CHALLENGE: Where a line contains the word "Vector", copy that line in full.

___

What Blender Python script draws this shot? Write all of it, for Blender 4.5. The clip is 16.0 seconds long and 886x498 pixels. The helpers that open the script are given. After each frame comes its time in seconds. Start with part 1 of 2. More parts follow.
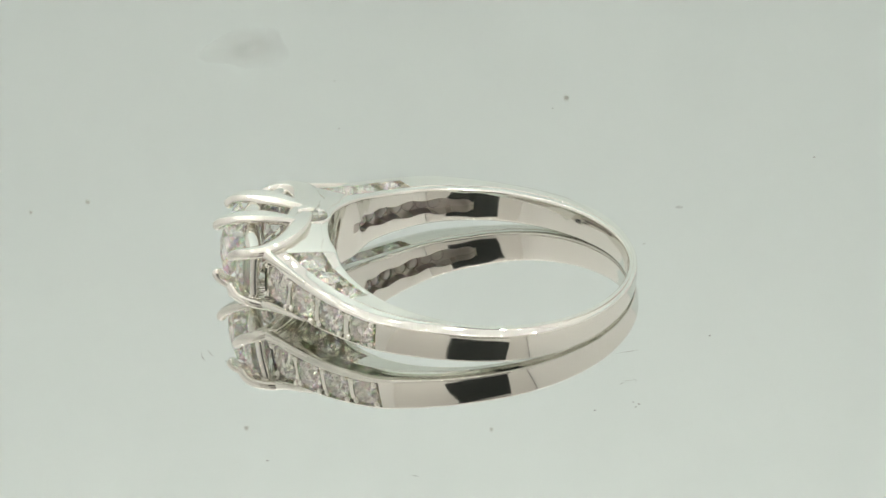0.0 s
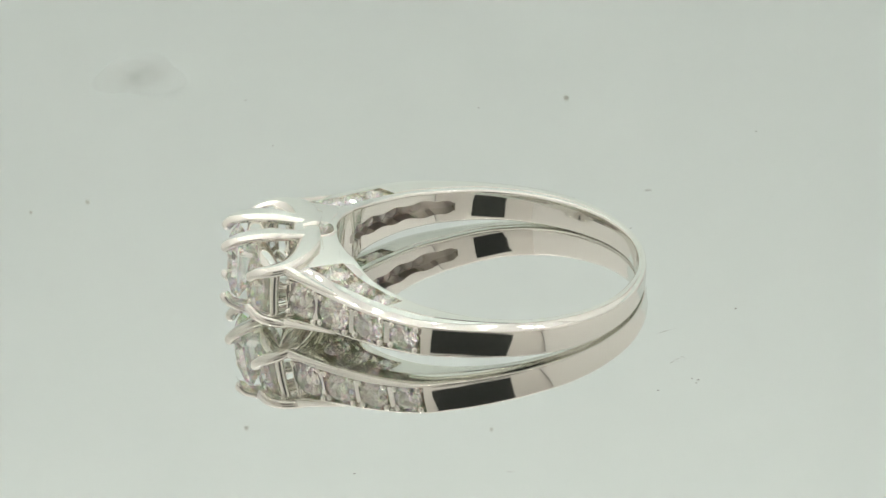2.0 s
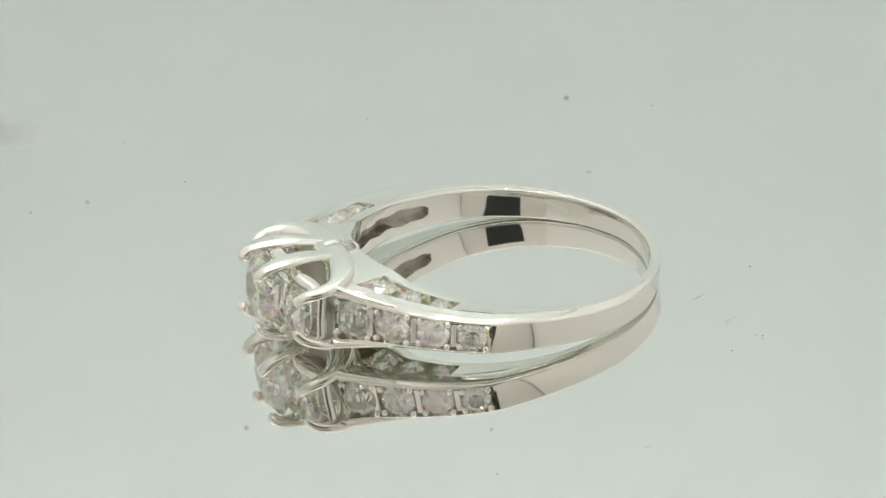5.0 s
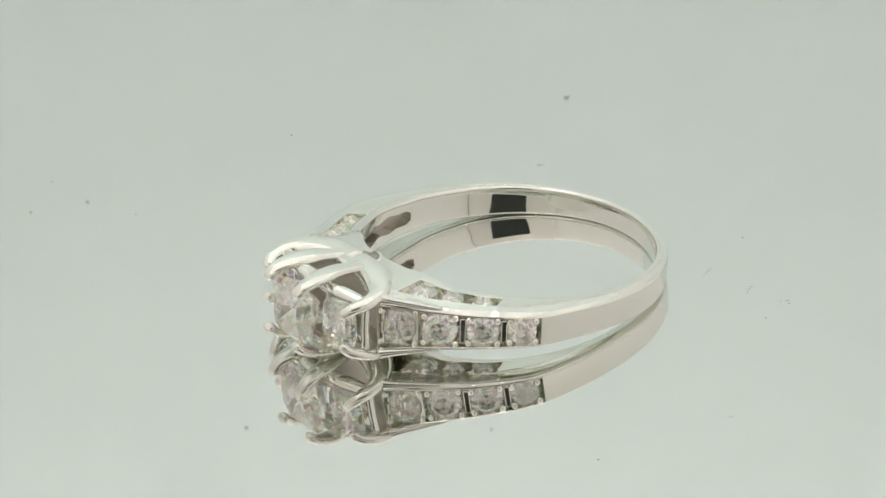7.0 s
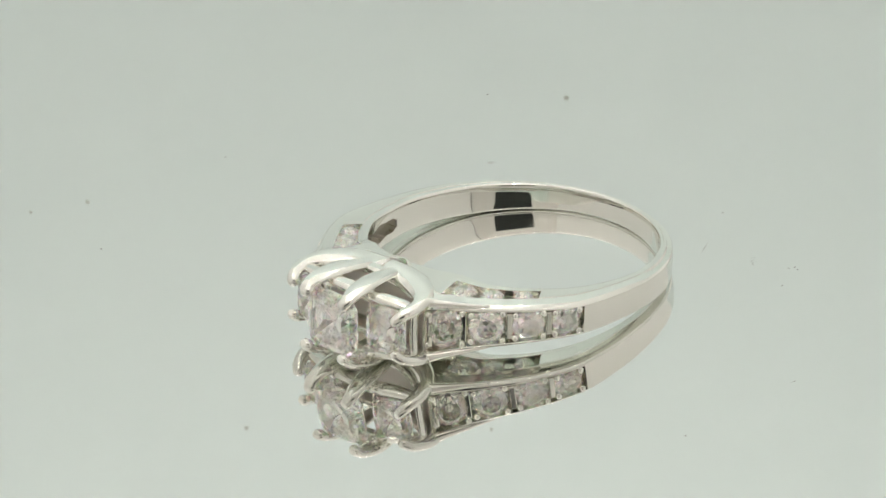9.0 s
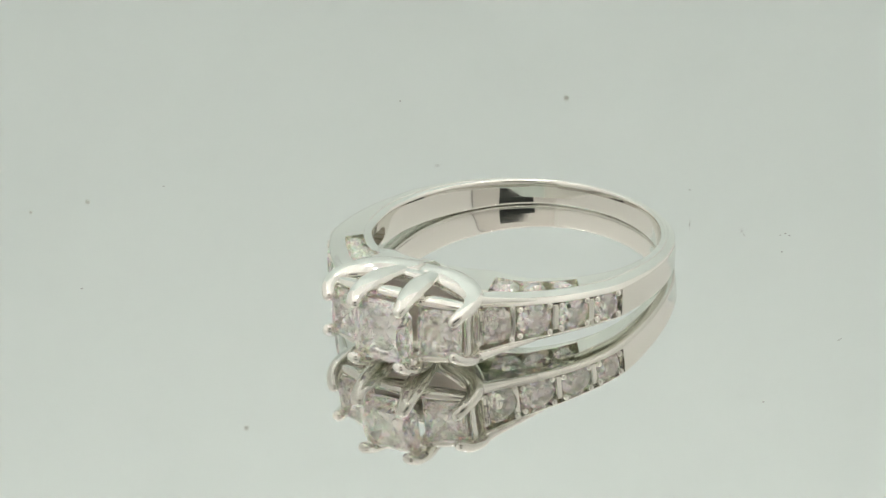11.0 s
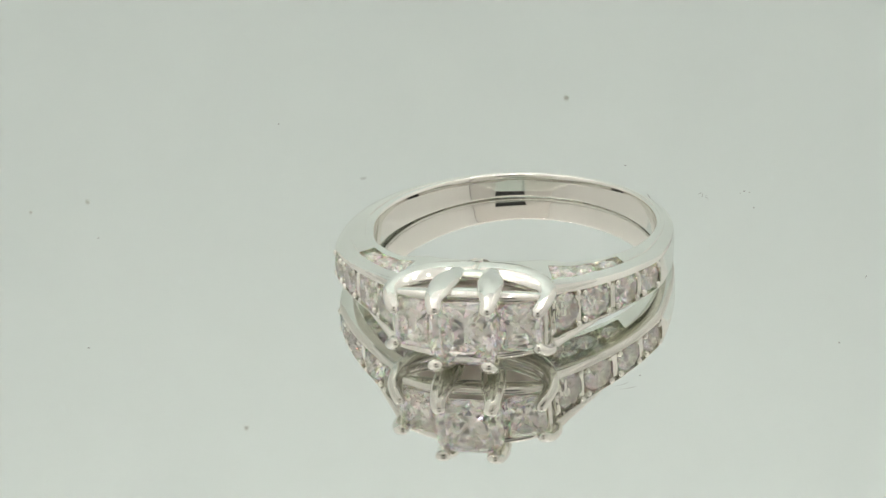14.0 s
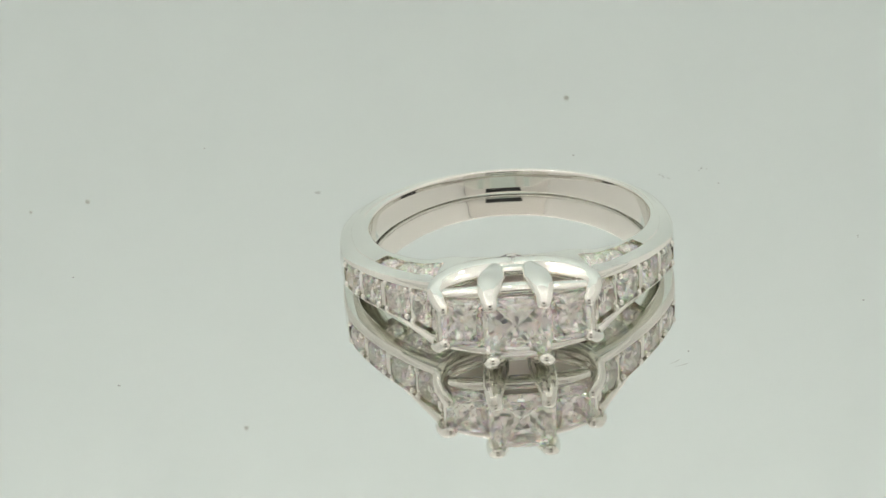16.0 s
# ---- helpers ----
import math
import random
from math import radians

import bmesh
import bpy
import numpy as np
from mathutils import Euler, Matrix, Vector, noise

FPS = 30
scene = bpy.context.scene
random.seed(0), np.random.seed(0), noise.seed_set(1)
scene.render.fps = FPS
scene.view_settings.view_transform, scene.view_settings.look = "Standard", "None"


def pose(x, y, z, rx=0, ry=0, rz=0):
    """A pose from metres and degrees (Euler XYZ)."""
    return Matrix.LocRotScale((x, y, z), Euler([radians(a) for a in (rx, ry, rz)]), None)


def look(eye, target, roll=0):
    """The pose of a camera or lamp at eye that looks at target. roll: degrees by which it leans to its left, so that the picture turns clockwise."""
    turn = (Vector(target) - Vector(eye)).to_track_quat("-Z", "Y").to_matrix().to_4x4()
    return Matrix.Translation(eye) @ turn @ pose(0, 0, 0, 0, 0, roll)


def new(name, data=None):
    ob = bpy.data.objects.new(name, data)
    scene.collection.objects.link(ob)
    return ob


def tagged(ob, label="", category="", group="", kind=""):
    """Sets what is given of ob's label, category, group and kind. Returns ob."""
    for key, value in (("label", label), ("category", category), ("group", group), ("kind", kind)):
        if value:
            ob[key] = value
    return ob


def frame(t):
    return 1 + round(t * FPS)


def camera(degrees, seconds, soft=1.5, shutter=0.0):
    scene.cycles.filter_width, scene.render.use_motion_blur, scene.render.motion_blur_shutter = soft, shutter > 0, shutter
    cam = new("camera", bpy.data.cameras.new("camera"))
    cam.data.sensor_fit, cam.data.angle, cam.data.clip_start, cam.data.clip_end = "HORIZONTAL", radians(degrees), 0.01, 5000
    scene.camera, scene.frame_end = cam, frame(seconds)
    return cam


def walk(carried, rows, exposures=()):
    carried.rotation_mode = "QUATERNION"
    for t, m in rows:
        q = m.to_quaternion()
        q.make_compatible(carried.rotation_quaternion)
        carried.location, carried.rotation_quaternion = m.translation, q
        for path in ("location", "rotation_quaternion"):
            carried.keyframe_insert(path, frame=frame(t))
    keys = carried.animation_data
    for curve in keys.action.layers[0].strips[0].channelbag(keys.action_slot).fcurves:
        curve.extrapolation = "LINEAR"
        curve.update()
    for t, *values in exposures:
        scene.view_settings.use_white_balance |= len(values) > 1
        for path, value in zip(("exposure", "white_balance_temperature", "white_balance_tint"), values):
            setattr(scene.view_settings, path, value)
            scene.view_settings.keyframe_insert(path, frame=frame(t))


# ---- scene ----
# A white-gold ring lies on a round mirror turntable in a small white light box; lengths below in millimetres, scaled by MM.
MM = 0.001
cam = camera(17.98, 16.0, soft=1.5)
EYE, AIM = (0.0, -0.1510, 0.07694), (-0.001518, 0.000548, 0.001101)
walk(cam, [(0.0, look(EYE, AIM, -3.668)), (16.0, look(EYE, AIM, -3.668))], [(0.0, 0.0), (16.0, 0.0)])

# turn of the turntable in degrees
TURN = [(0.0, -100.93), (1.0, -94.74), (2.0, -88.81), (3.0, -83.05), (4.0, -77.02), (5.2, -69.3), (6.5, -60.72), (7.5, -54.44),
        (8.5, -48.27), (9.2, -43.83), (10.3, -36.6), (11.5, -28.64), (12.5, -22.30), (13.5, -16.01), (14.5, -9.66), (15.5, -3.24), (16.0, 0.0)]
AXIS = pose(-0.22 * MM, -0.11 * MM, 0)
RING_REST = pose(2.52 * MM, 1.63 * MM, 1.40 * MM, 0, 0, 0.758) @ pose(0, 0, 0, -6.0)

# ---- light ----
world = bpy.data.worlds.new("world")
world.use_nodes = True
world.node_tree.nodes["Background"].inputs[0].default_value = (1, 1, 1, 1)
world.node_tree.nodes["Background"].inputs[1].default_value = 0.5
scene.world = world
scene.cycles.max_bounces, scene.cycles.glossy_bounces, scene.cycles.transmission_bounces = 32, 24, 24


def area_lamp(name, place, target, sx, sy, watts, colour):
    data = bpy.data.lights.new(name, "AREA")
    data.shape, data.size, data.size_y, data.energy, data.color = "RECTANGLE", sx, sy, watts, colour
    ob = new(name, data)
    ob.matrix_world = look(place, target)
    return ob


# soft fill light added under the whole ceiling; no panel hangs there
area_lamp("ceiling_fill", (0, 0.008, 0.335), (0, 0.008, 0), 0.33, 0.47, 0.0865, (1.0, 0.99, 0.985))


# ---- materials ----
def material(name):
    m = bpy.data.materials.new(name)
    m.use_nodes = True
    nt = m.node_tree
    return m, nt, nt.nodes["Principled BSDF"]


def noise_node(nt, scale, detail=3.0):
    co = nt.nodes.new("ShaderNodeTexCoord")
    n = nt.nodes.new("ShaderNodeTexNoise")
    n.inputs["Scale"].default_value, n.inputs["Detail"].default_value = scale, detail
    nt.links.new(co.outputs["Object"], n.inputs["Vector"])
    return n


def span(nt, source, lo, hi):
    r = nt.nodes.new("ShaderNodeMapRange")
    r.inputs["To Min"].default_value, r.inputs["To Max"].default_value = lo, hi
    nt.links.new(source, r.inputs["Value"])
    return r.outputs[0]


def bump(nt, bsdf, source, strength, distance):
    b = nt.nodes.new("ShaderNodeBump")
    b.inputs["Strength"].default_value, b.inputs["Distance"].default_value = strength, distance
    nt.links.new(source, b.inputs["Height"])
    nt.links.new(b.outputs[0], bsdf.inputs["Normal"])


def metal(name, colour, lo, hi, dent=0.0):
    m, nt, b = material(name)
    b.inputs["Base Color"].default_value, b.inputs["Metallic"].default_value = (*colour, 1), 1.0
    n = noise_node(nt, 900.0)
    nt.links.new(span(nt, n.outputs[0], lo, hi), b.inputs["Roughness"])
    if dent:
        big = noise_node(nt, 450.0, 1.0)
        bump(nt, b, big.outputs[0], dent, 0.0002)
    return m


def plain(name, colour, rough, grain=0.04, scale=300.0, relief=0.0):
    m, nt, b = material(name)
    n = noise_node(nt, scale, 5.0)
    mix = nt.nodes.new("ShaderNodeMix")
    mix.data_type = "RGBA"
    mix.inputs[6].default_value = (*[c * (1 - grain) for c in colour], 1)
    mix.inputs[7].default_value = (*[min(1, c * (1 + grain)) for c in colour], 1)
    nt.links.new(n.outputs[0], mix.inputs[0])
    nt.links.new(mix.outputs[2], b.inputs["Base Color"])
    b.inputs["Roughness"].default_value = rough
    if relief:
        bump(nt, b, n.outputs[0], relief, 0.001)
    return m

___

FINAL RESULT:
from mathutils import Euler, Matrix, Vector, noise
    turn = (Vector(target) - Vector(eye)).to_track_quat("-Z", "Y").to_matrix().to_4x4()
    nt.links.new(co.outputs["Object"], n.inputs["Vector"])